WHAT NEEDS TO BE DONE: Copy the data exactly as it appears, and do not include any pictures.

SUPPLIED MATERIAL:
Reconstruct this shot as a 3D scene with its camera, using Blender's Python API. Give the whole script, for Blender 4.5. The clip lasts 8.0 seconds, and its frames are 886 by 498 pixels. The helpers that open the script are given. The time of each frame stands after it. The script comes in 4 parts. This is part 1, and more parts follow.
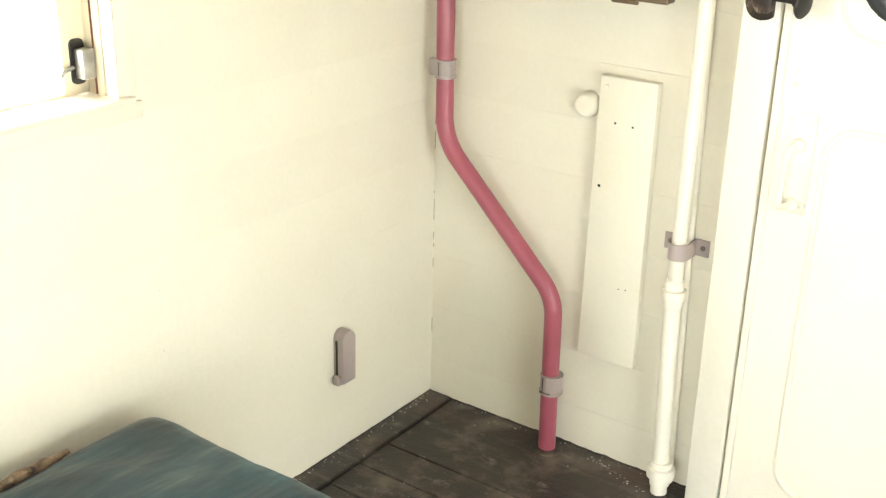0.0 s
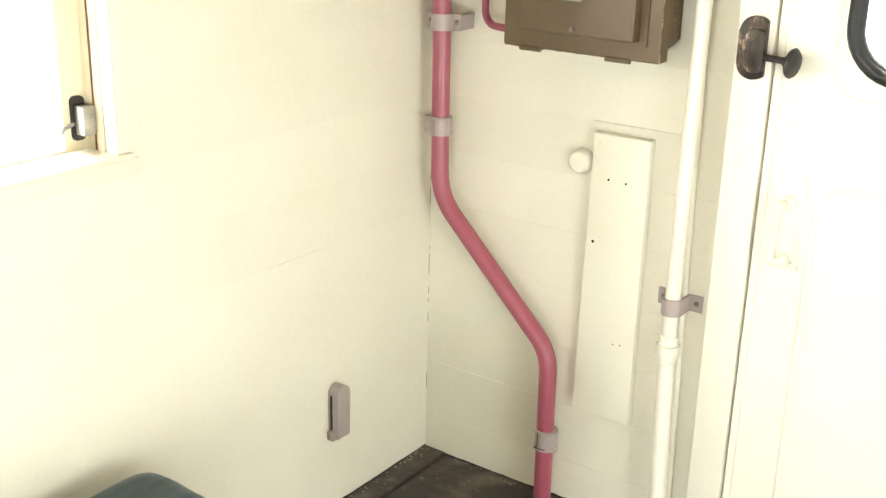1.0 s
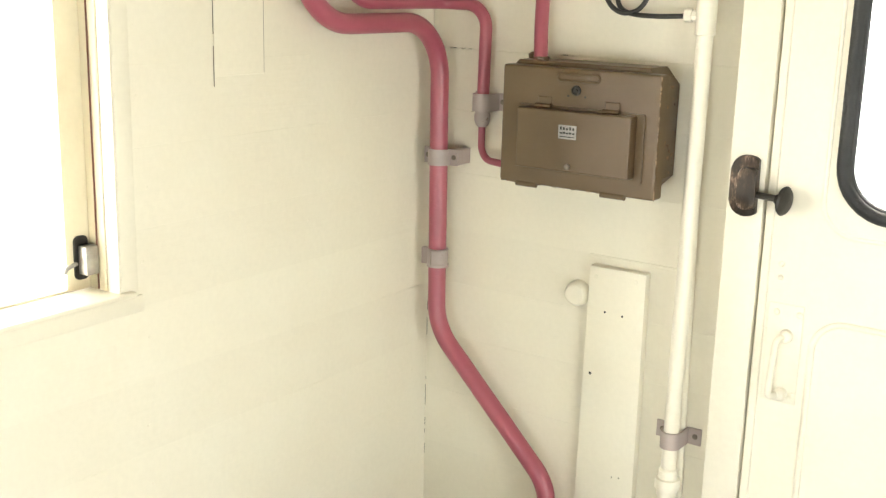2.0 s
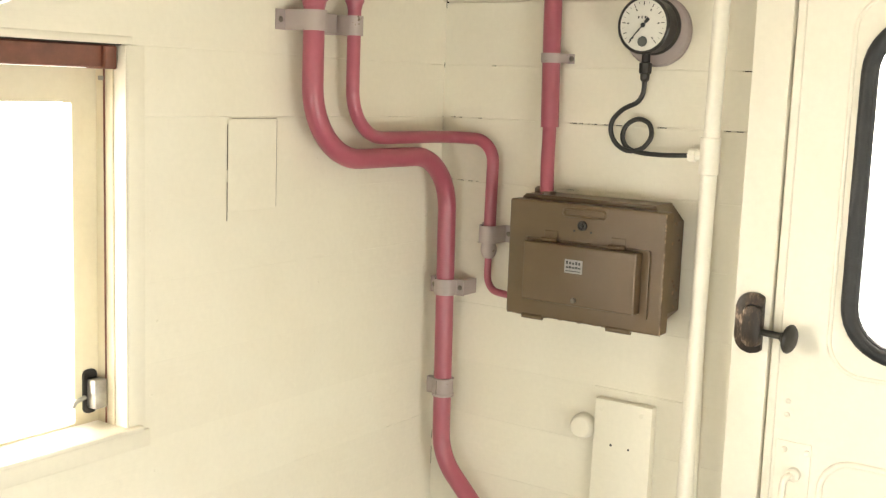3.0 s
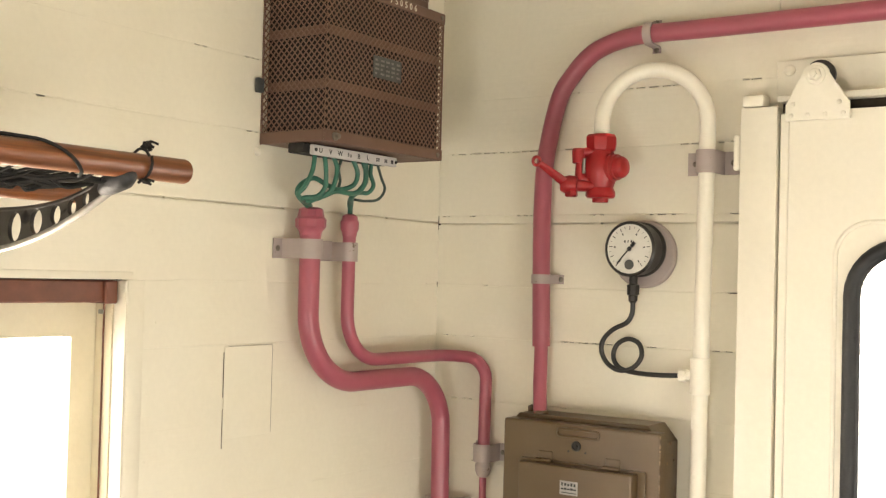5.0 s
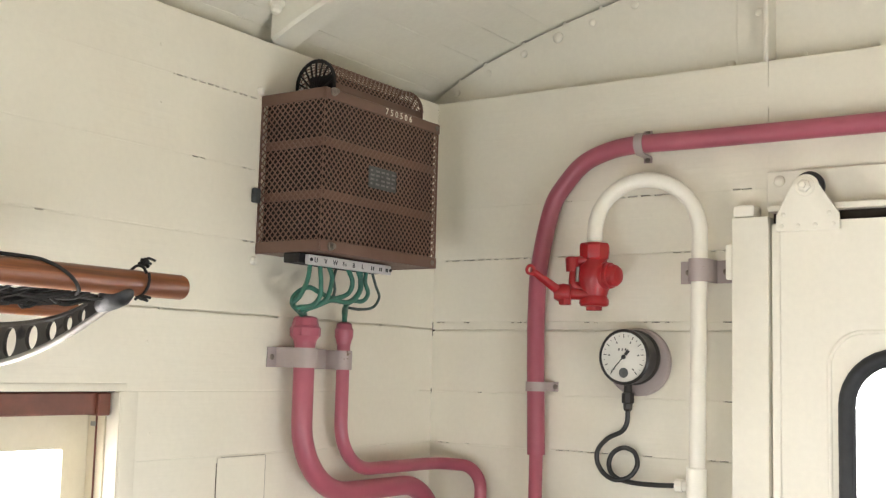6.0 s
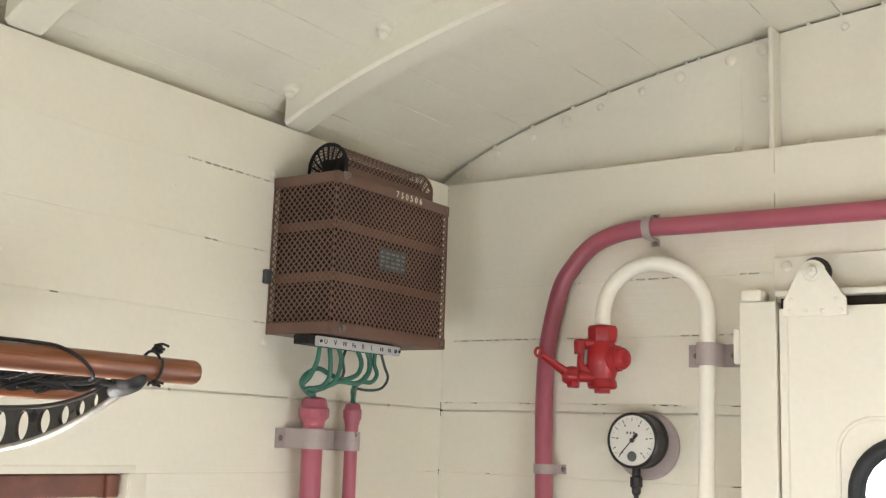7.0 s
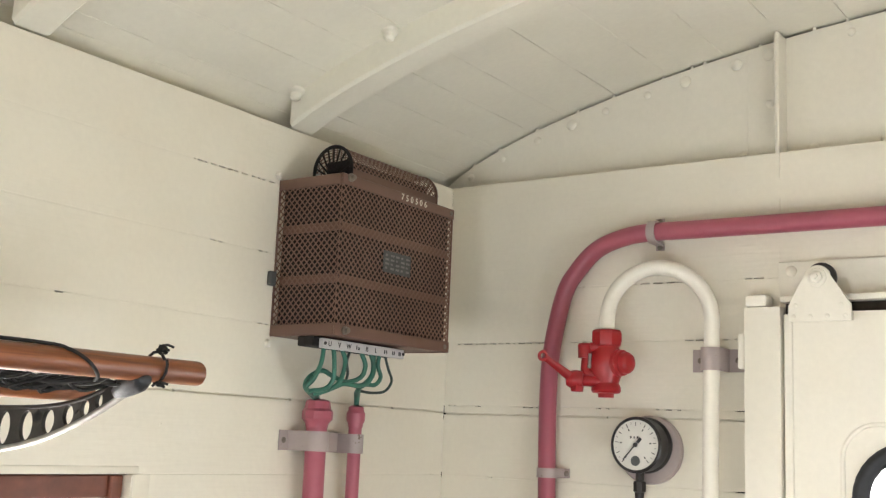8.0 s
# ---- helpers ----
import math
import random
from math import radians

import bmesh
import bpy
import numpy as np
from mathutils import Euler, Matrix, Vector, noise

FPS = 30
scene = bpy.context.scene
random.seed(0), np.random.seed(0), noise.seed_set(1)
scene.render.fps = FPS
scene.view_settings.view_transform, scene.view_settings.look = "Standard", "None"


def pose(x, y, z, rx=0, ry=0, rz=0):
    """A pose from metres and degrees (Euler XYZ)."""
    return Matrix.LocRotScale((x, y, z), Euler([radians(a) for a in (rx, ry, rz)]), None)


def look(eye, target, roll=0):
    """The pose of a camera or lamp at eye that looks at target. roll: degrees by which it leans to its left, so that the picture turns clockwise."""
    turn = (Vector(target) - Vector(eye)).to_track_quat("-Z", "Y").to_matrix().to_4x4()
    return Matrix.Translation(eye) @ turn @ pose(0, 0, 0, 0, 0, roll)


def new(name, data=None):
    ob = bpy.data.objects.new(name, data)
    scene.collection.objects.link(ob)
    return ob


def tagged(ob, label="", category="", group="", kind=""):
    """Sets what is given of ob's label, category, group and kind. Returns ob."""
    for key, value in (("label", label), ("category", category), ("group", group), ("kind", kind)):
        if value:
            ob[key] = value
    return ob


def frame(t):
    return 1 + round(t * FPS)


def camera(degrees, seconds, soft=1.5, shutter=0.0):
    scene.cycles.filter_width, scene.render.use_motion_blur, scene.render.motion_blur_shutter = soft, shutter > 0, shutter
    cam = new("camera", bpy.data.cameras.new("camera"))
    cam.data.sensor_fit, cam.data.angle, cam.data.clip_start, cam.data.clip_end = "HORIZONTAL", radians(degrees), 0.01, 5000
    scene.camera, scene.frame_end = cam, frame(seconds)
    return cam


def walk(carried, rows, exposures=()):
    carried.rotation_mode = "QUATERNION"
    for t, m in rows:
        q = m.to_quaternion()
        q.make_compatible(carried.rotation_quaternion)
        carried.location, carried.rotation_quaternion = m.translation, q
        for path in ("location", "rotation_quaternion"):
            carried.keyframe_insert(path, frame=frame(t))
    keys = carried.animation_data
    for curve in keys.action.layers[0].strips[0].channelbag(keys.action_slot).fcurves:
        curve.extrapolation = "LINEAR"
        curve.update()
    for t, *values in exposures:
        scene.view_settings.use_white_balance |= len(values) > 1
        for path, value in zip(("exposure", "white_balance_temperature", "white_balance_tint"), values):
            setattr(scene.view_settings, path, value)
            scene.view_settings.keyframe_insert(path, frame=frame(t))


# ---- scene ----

WRITTEN RESPONSE:
Reconstruct this shot as a 3D scene with its camera, using Blender's Python API. Give the whole script, for Blender 4.5. The clip lasts 8.0 seconds, and its frames are 886 by 498 pixels. The helpers that open the script are given. The time of each frame stands after it. The script comes in 4 parts. This is part 1, and more parts follow.
0.0 s
1.0 s
2.0 s
3.0 s
5.0 s
6.0 s
7.0 s
8.0 s
# ---- helpers ----
import math
import random
from math import radians

import bmesh
import bpy
import numpy as np
from mathutils import Euler, Matrix, Vector, noise

FPS = 30
scene = bpy.context.scene
random.seed(0), np.random.seed(0), noise.seed_set(1)
scene.render.fps = FPS
scene.view_settings.view_transform, scene.view_settings.look = "Standard", "None"


def pose(x, y, z, rx=0, ry=0, rz=0):
    """A pose from metres and degrees (Euler XYZ)."""
    return Matrix.LocRotScale((x, y, z), Euler([radians(a) for a in (rx, ry, rz)]), None)


def look(eye, target, roll=0):
    """The pose of a camera or lamp at eye that looks at target. roll: degrees by which it leans to its left, so that the picture turns clockwise."""
    turn = (Vector(target) - Vector(eye)).to_track_quat("-Z", "Y").to_matrix().to_4x4()
    return Matrix.Translation(eye) @ turn @ pose(0, 0, 0, 0, 0, roll)


def new(name, data=None):
    ob = bpy.data.objects.new(name, data)
    scene.collection.objects.link(ob)
    return ob


def tagged(ob, label="", category="", group="", kind=""):
    """Sets what is given of ob's label, category, group and kind. Returns ob."""
    for key, value in (("label", label), ("category", category), ("group", group), ("kind", kind)):
        if value:
            ob[key] = value
    return ob


def frame(t):
    return 1 + round(t * FPS)


def camera(degrees, seconds, soft=1.5, shutter=0.0):
    scene.cycles.filter_width, scene.render.use_motion_blur, scene.render.motion_blur_shutter = soft, shutter > 0, shutter
    cam = new("camera", bpy.data.cameras.new("camera"))
    cam.data.sensor_fit, cam.data.angle, cam.data.clip_start, cam.data.clip_end = "HORIZONTAL", radians(degrees), 0.01, 5000
    scene.camera, scene.frame_end = cam, frame(seconds)
    return cam


def walk(carried, rows, exposures=()):
    carried.rotation_mode = "QUATERNION"
    for t, m in rows:
        q = m.to_quaternion()
        q.make_compatible(carried.rotation_quaternion)
        carried.location, carried.rotation_quaternion = m.translation, q
        for path in ("location", "rotation_quaternion"):
            carried.keyframe_insert(path, frame=frame(t))
    keys = carried.animation_data
    for curve in keys.action.layers[0].strips[0].channelbag(keys.action_slot).fcurves:
        curve.extrapolation = "LINEAR"
        curve.update()
    for t, *values in exposures:
        scene.view_settings.use_white_balance |= len(values) > 1
        for path, value in zip(("exposure", "white_balance_temperature", "white_balance_tint"), values):
            setattr(scene.view_settings, path, value)
            scene.view_settings.keyframe_insert(path, frame=frame(t))


# ---- scene ----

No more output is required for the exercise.